### DATA SUPPLIED
● ● ● ● ●

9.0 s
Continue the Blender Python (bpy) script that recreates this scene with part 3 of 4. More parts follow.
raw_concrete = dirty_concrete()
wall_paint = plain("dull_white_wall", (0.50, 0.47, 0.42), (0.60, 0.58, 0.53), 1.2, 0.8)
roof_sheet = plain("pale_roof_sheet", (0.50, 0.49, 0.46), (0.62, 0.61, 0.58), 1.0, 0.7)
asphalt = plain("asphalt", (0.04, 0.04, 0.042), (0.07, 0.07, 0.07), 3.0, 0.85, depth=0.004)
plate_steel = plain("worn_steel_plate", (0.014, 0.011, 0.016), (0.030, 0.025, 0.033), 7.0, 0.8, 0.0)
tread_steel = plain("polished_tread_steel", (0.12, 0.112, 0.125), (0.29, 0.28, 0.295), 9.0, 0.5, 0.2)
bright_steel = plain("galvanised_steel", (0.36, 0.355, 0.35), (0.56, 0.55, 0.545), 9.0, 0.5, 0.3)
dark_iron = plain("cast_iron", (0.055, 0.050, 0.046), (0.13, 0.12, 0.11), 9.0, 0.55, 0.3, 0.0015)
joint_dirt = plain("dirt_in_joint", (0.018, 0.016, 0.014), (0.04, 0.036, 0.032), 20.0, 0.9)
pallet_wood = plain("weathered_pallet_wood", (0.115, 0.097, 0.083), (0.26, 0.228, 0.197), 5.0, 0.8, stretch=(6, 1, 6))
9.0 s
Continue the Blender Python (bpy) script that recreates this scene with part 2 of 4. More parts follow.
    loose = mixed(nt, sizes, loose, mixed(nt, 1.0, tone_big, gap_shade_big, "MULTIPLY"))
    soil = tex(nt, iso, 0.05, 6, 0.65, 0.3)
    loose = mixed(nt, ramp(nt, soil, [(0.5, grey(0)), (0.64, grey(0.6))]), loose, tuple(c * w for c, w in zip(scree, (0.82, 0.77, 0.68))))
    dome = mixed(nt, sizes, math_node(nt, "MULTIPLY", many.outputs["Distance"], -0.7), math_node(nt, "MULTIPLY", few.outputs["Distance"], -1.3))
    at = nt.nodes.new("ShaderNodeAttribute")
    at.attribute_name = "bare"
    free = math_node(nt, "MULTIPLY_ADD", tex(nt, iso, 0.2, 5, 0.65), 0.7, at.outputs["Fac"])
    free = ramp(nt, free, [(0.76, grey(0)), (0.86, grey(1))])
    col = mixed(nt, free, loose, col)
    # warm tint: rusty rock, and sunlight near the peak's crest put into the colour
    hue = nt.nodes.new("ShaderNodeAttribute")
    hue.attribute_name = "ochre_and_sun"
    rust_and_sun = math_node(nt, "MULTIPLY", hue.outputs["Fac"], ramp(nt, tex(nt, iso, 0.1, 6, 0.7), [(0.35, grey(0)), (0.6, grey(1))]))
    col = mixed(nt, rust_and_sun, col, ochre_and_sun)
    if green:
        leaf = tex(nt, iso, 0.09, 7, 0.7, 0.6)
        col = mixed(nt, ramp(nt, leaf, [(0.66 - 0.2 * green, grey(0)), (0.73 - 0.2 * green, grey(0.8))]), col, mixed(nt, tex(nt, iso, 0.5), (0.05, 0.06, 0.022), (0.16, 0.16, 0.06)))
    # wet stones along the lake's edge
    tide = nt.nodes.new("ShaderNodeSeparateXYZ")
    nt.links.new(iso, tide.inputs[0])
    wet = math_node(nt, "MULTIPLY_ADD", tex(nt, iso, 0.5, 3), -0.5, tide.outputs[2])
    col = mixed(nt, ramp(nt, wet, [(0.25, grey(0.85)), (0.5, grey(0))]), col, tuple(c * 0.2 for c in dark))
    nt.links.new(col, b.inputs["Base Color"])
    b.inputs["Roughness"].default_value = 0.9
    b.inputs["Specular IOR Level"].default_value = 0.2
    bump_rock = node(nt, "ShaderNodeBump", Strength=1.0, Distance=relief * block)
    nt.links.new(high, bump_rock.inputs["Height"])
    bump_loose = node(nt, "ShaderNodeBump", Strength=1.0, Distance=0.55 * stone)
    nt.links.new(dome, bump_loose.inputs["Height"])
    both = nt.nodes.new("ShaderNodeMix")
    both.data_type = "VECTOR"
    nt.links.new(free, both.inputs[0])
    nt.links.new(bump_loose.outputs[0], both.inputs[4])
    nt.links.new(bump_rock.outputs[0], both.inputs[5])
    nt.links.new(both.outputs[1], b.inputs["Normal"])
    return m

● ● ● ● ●

Go through the records above and retype each one exactly.

9.0 s
Continue the Blender Python (bpy) script that recreates this scene with part 3 of 4. More parts follow.
raw_concrete = dirty_concrete()
wall_paint = plain("dull_white_wall", (0.50, 0.47, 0.42), (0.60, 0.58, 0.53), 1.2, 0.8)
roof_sheet = plain("pale_roof_sheet", (0.50, 0.49, 0.46), (0.62, 0.61, 0.58), 1.0, 0.7)
asphalt = plain("asphalt", (0.04, 0.04, 0.042), (0.07, 0.07, 0.07), 3.0, 0.85, depth=0.004)
plate_steel = plain("worn_steel_plate", (0.014, 0.011, 0.016), (0.030, 0.025, 0.033), 7.0, 0.8, 0.0)
tread_steel = plain("polished_tread_steel", (0.12, 0.112, 0.125), (0.29, 0.28, 0.295), 9.0, 0.5, 0.2)
bright_steel = plain("galvanised_steel", (0.36, 0.355, 0.35), (0.56, 0.55, 0.545), 9.0, 0.5, 0.3)
dark_iron = plain("cast_iron", (0.055, 0.050, 0.046), (0.13, 0.12, 0.11), 9.0, 0.55, 0.3, 0.0015)
joint_dirt = plain("dirt_in_joint", (0.018, 0.016, 0.014), (0.04, 0.036, 0.032), 20.0, 0.9)
pallet_wood = plain("weathered_pallet_wood", (0.115, 0.097, 0.083), (0.26, 0.228, 0.197), 5.0, 0.8, stretch=(6, 1, 6))
9.0 s
Continue the Blender Python (bpy) script that recreates this scene with part 2 of 4. More parts follow.
    loose = mixed(nt, sizes, loose, mixed(nt, 1.0, tone_big, gap_shade_big, "MULTIPLY"))
    soil = tex(nt, iso, 0.05, 6, 0.65, 0.3)
    loose = mixed(nt, ramp(nt, soil, [(0.5, grey(0)), (0.64, grey(0.6))]), loose, tuple(c * w for c, w in zip(scree, (0.82, 0.77, 0.68))))
    dome = mixed(nt, sizes, math_node(nt, "MULTIPLY", many.outputs["Distance"], -0.7), math_node(nt, "MULTIPLY", few.outputs["Distance"], -1.3))
    at = nt.nodes.new("ShaderNodeAttribute")
    at.attribute_name = "bare"
    free = math_node(nt, "MULTIPLY_ADD", tex(nt, iso, 0.2, 5, 0.65), 0.7, at.outputs["Fac"])
    free = ramp(nt, free, [(0.76, grey(0)), (0.86, grey(1))])
    col = mixed(nt, free, loose, col)
    # warm tint: rusty rock, and sunlight near the peak's crest put into the colour
    hue = nt.nodes.new("ShaderNodeAttribute")
    hue.attribute_name = "ochre_and_sun"
    rust_and_sun = math_node(nt, "MULTIPLY", hue.outputs["Fac"], ramp(nt, tex(nt, iso, 0.1, 6, 0.7), [(0.35, grey(0)), (0.6, grey(1))]))
    col = mixed(nt, rust_and_sun, col, ochre_and_sun)
    if green:
        leaf = tex(nt, iso, 0.09, 7, 0.7, 0.6)
        col = mixed(nt, ramp(nt, leaf, [(0.66 - 0.2 * green, grey(0)), (0.73 - 0.2 * green, grey(0.8))]), col, mixed(nt, tex(nt, iso, 0.5), (0.05, 0.06, 0.022), (0.16, 0.16, 0.06)))
    # wet stones along the lake's edge
    tide = nt.nodes.new("ShaderNodeSeparateXYZ")
    nt.links.new(iso, tide.inputs[0])
    wet = math_node(nt, "MULTIPLY_ADD", tex(nt, iso, 0.5, 3), -0.5, tide.outputs[2])
    col = mixed(nt, ramp(nt, wet, [(0.25, grey(0.85)), (0.5, grey(0))]), col, tuple(c * 0.2 for c in dark))
    nt.links.new(col, b.inputs["Base Color"])
    b.inputs["Roughness"].default_value = 0.9
    b.inputs["Specular IOR Level"].default_value = 0.2
    bump_rock = node(nt, "ShaderNodeBump", Strength=1.0, Distance=relief * block)
    nt.links.new(high, bump_rock.inputs["Height"])
    bump_loose = node(nt, "ShaderNodeBump", Strength=1.0, Distance=0.55 * stone)
    nt.links.new(dome, bump_loose.inputs["Height"])
    both = nt.nodes.new("ShaderNodeMix")
    both.data_type = "VECTOR"
    nt.links.new(free, both.inputs[0])
    nt.links.new(bump_loose.outputs[0], both.inputs[4])
    nt.links.new(bump_rock.outputs[0], both.inputs[5])
    nt.links.new(both.outputs[1], b.inputs["Normal"])
    return m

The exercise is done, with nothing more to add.